F·17 is the sixth Tier 3 Adjacent form filed in this archive, sibling to F·18 industrial techno and F·14 EBM and F·16 industrial rock and F·13 free improvisation and F·12 Fluxus and the form's post-industrial atmospheric idiom. It is structurally unusual within the archive's filing manner because it has two separate founding founders working independently across the North Sea: Brian Williams as Lustmord in London 1980–1990 (the founder), and Roger Karmanik in Sweden 1987–1994 (the term-coining founder + central figure). The Bureau holds both as legitimate originating positions and notes that the two founders met only after the form was already established and have remained alongside positions ever since.

The form's most distinctive cross-references are F·06 drone-minimalism + F·09 death industrial (both ◆ direct) + Coil (◆ direct). The F·06 / F·10 dual-bridge position is the form's genealogical character: the form sits methodologically downstream of F·06's sustained-tone tradition (via Lustmord's Tangerine Dream and Popol Vuh citations and the 1970s ambient-drone lineage) and downstream of F·10's Cold Meat Industry / death-industrial / power-electronics-textural pipeline (via Karmanik's Brighter Death Now project and CMI's joint F·10 / F·17 structure). The Coil ◆ direct collaboration via Musick to Play in the Dark and the long Lustmord-Balance friendship is the form's cross-form personnel bridge into the F·11 industrial proper centre of this archive.
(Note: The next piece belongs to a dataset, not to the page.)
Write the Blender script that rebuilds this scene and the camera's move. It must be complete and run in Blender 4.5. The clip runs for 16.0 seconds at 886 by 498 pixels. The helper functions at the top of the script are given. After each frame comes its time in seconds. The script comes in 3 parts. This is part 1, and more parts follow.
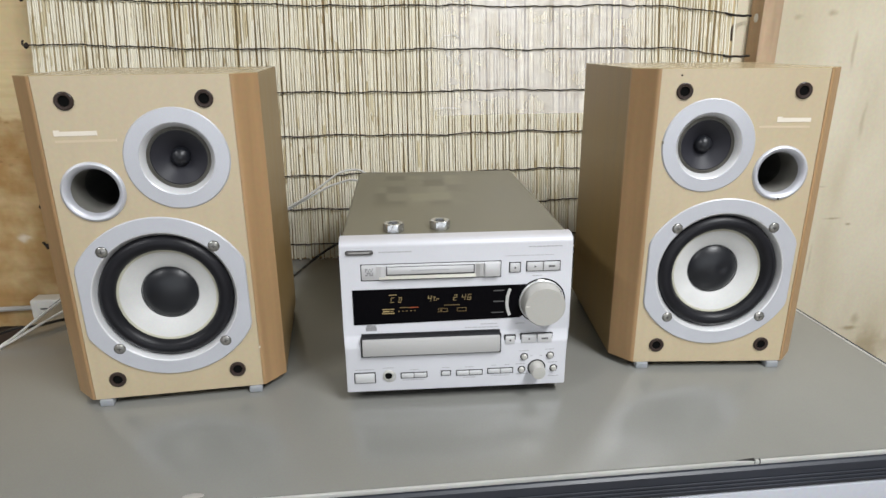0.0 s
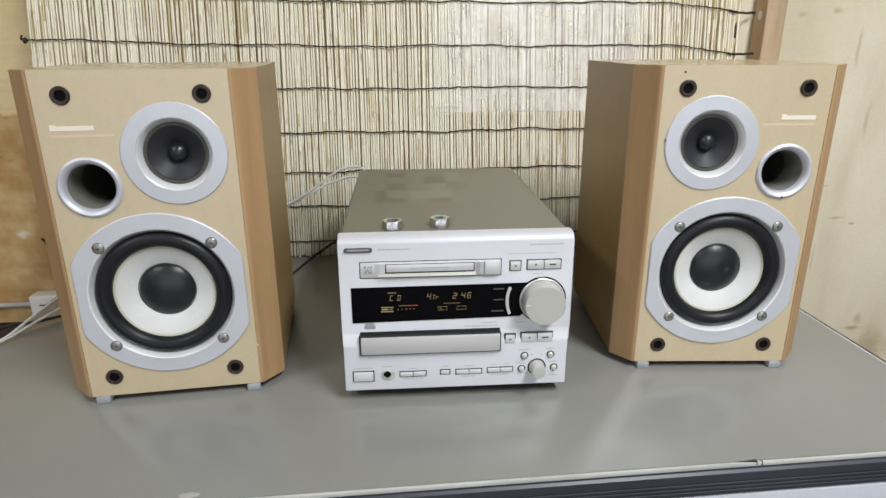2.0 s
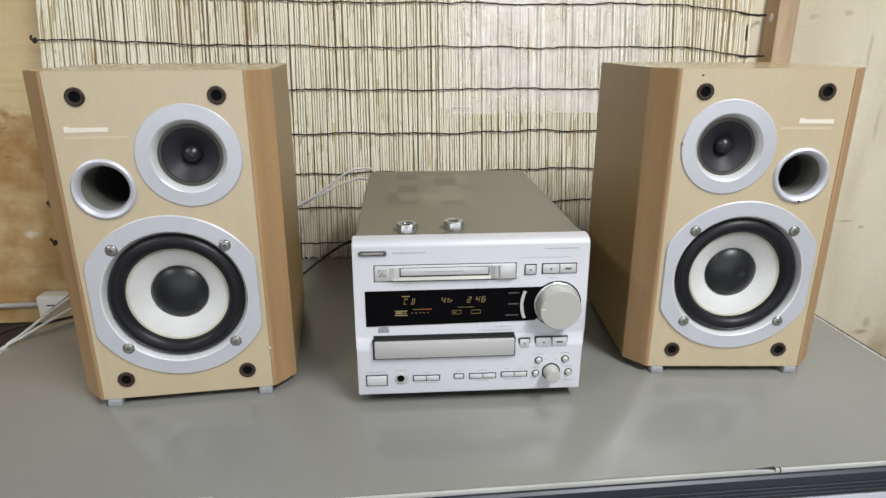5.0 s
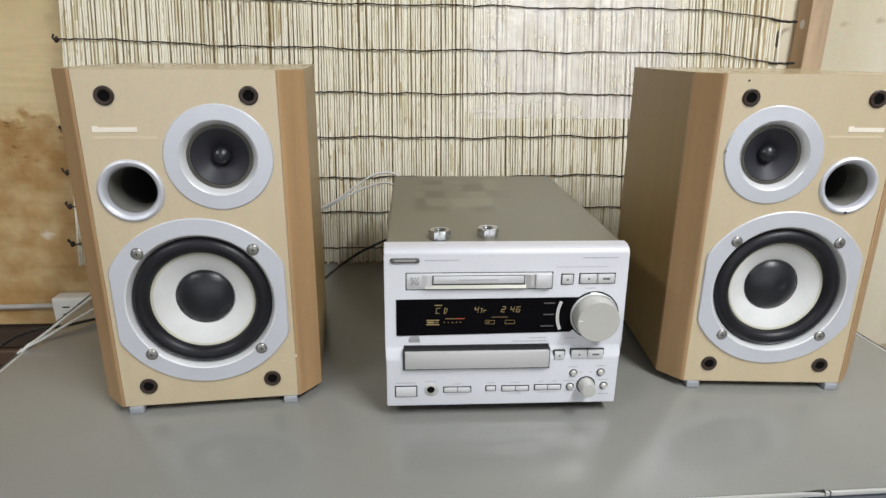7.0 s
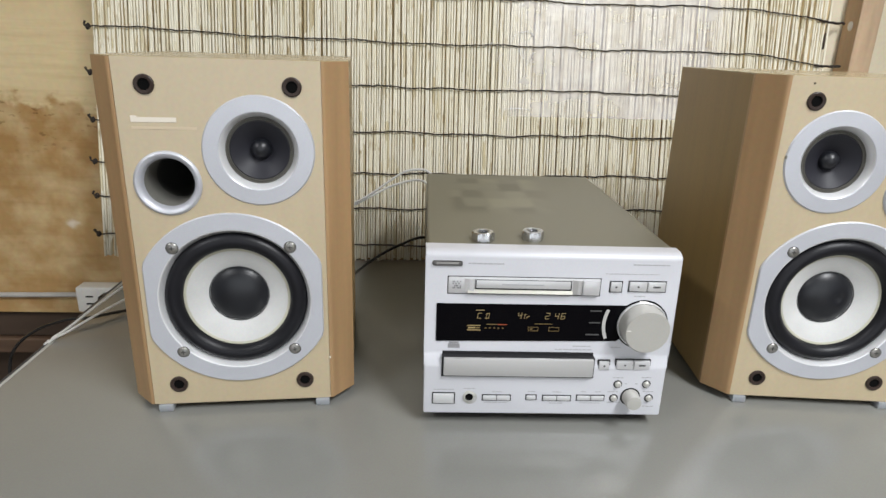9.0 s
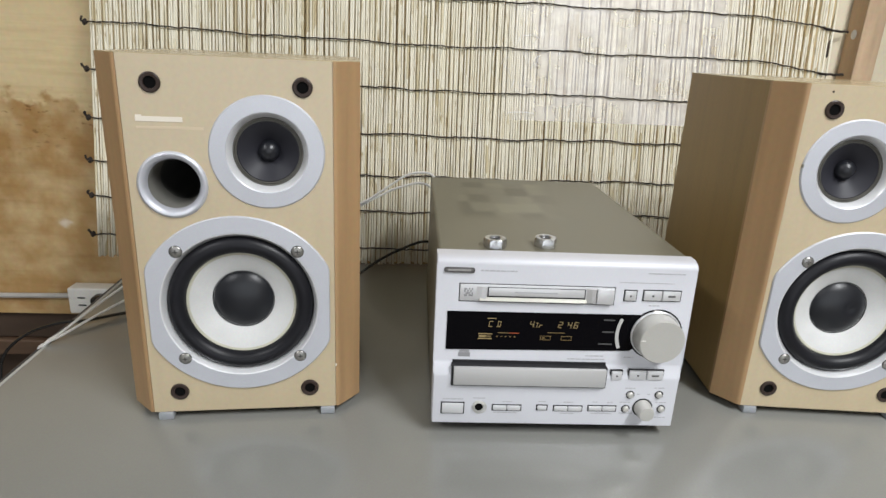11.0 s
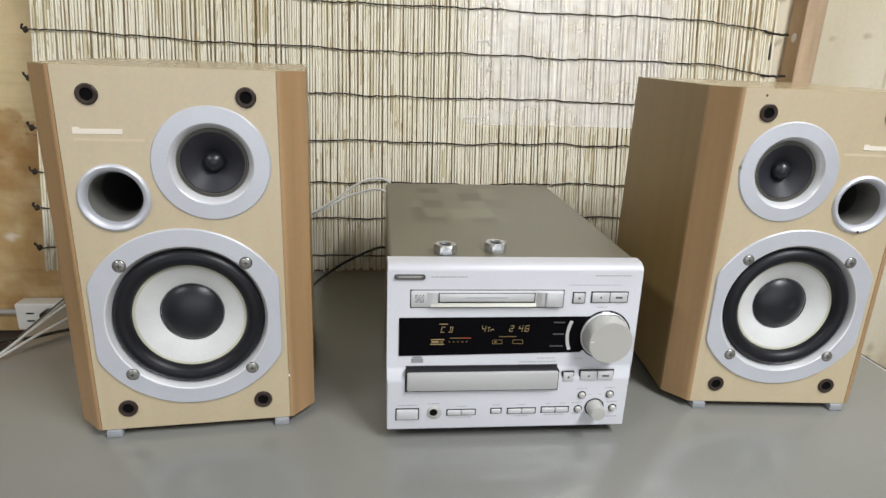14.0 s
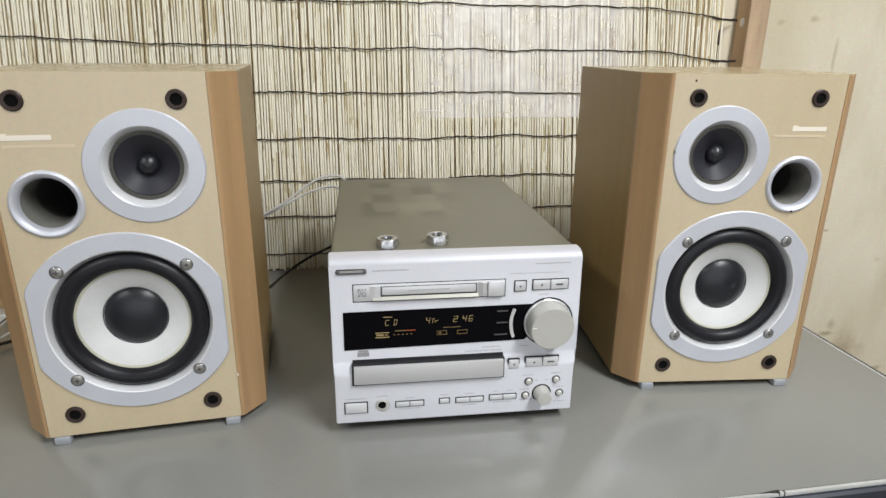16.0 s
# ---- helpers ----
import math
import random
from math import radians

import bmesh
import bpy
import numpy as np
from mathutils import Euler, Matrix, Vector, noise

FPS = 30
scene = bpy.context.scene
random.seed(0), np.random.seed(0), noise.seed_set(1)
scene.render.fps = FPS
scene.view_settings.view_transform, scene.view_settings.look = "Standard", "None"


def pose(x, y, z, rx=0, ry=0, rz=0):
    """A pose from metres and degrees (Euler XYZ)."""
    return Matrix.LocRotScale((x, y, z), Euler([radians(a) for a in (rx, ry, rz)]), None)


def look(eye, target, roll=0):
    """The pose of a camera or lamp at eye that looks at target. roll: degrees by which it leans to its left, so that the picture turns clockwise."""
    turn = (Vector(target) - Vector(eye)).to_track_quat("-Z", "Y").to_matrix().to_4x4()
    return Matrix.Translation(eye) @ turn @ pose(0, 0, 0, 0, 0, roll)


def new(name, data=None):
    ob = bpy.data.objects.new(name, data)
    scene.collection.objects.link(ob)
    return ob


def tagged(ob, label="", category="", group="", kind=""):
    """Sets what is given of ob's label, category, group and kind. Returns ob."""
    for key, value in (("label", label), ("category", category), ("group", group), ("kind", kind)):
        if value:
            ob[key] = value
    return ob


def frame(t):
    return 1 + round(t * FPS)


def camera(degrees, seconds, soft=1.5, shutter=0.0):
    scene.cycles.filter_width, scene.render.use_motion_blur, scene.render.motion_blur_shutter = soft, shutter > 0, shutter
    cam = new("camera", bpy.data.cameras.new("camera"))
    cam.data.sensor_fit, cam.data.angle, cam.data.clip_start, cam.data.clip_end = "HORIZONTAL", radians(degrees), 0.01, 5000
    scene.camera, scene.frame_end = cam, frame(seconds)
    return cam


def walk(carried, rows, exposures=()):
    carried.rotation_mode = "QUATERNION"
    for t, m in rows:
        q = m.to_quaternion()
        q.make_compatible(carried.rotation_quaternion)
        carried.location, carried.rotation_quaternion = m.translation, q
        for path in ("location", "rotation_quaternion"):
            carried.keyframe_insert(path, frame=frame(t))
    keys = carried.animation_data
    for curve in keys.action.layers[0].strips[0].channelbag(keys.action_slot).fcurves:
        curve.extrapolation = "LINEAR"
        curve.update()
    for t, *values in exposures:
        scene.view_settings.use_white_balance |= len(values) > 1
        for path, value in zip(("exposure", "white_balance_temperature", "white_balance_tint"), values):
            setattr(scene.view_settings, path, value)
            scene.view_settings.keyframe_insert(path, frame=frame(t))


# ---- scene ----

Most distinctively, F·17's structure (Cold Meat Industry 1987–2014) is the longest-running Tier 3 label filed in this archive: 27 years of continuous label work, 250+ releases, a roster spanning the form's full palette-spread. The Bureau holds the form's catalogue with care, notes that the form's two founders are both still active in 2026 and notes that the form's defining sonic mode (sustained sub-bass content, field recordings from subterranean spaces, the deliberate refusal of rhythm) was made legible only by the late-1980s digital-sampling technology that the Atari computer brought to home studios; F·17 is in this respect a form whose technical conditions and founding moment coincide cleanly.